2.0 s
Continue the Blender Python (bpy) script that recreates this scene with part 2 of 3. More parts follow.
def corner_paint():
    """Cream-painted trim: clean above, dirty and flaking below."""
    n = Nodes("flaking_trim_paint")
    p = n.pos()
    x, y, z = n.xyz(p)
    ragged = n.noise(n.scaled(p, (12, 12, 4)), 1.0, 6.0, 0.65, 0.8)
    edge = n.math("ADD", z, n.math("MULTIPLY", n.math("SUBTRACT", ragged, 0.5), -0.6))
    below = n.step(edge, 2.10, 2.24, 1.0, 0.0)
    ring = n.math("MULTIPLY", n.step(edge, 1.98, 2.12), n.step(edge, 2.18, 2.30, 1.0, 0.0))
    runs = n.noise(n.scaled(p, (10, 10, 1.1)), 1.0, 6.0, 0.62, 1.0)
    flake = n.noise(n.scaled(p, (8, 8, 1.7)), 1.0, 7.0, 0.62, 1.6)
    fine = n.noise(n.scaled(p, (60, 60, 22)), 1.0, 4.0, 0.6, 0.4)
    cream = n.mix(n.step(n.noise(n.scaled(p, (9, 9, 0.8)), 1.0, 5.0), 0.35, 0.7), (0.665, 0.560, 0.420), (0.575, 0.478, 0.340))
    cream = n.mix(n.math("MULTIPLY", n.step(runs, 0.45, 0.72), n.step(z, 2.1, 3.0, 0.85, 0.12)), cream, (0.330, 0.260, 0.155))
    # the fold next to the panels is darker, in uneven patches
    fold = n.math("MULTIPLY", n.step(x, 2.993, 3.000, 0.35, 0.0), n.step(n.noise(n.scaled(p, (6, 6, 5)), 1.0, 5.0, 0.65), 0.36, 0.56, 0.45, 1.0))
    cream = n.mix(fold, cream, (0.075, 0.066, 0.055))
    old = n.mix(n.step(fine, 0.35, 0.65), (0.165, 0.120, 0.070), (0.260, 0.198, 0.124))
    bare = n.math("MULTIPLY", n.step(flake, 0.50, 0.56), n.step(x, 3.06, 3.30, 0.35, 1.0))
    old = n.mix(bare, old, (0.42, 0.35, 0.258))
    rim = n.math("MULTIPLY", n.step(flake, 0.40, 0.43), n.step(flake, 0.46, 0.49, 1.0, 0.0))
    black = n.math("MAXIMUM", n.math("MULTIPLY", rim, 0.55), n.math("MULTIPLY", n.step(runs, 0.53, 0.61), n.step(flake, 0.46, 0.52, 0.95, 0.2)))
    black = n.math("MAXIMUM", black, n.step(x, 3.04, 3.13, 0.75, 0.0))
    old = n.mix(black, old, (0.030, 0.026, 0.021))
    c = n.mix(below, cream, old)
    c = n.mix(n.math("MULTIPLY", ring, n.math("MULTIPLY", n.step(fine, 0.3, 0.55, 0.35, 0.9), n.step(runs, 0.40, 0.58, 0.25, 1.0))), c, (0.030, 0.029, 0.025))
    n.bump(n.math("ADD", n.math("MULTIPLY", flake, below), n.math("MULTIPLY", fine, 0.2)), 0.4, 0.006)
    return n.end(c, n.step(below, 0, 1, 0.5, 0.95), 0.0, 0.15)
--
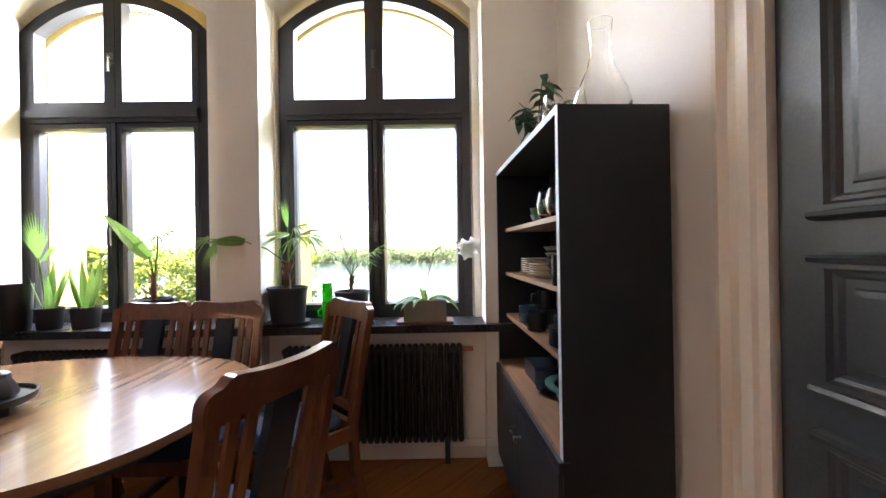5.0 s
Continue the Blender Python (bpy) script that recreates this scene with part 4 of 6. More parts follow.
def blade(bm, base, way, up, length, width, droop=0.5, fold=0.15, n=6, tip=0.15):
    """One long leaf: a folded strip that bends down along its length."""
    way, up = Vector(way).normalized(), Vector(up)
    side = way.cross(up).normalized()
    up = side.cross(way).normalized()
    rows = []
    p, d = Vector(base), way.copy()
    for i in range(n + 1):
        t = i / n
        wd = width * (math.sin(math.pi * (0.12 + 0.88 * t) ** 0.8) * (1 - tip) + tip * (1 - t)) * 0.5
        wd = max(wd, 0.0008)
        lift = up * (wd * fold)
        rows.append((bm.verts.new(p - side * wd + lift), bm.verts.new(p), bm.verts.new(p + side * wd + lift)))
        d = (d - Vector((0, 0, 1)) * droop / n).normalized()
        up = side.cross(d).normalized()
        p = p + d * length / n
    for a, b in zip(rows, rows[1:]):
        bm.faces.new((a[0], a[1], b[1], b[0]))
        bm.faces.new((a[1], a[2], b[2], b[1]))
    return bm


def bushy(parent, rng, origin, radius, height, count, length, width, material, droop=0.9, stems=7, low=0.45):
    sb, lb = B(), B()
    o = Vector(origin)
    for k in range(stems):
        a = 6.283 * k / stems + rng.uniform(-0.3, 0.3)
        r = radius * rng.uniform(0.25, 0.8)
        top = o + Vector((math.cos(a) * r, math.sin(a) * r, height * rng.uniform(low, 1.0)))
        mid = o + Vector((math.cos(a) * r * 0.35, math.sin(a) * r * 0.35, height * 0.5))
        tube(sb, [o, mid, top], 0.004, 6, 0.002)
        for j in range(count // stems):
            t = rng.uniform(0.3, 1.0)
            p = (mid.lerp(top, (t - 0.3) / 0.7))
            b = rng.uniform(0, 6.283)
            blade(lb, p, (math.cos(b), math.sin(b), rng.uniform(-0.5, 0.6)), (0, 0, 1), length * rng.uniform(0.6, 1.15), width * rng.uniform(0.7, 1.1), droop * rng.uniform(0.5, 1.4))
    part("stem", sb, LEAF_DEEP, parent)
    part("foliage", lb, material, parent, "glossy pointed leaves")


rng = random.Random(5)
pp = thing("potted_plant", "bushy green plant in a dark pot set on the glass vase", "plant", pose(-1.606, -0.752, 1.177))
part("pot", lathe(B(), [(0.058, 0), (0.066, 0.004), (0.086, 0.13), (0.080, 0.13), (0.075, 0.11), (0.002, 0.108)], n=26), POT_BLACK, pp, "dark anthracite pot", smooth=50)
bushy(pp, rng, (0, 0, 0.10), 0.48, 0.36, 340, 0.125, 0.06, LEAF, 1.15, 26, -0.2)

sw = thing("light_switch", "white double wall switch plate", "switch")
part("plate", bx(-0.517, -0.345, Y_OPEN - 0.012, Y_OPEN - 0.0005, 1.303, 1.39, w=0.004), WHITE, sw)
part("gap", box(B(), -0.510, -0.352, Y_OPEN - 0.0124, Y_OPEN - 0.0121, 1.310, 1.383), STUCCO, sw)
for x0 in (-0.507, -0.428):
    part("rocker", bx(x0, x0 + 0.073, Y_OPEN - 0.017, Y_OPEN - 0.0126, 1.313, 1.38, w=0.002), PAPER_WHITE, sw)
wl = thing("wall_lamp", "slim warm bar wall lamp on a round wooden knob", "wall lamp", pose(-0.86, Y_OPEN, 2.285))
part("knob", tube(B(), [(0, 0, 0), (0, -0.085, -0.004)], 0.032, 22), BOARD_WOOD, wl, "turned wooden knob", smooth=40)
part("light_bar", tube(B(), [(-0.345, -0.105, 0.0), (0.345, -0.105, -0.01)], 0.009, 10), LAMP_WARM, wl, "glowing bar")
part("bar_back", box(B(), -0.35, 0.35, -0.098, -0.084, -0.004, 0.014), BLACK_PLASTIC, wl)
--
Aim —
Say how many lines in the records hold the string "script", and say nothing else.

Response to this exercise —
2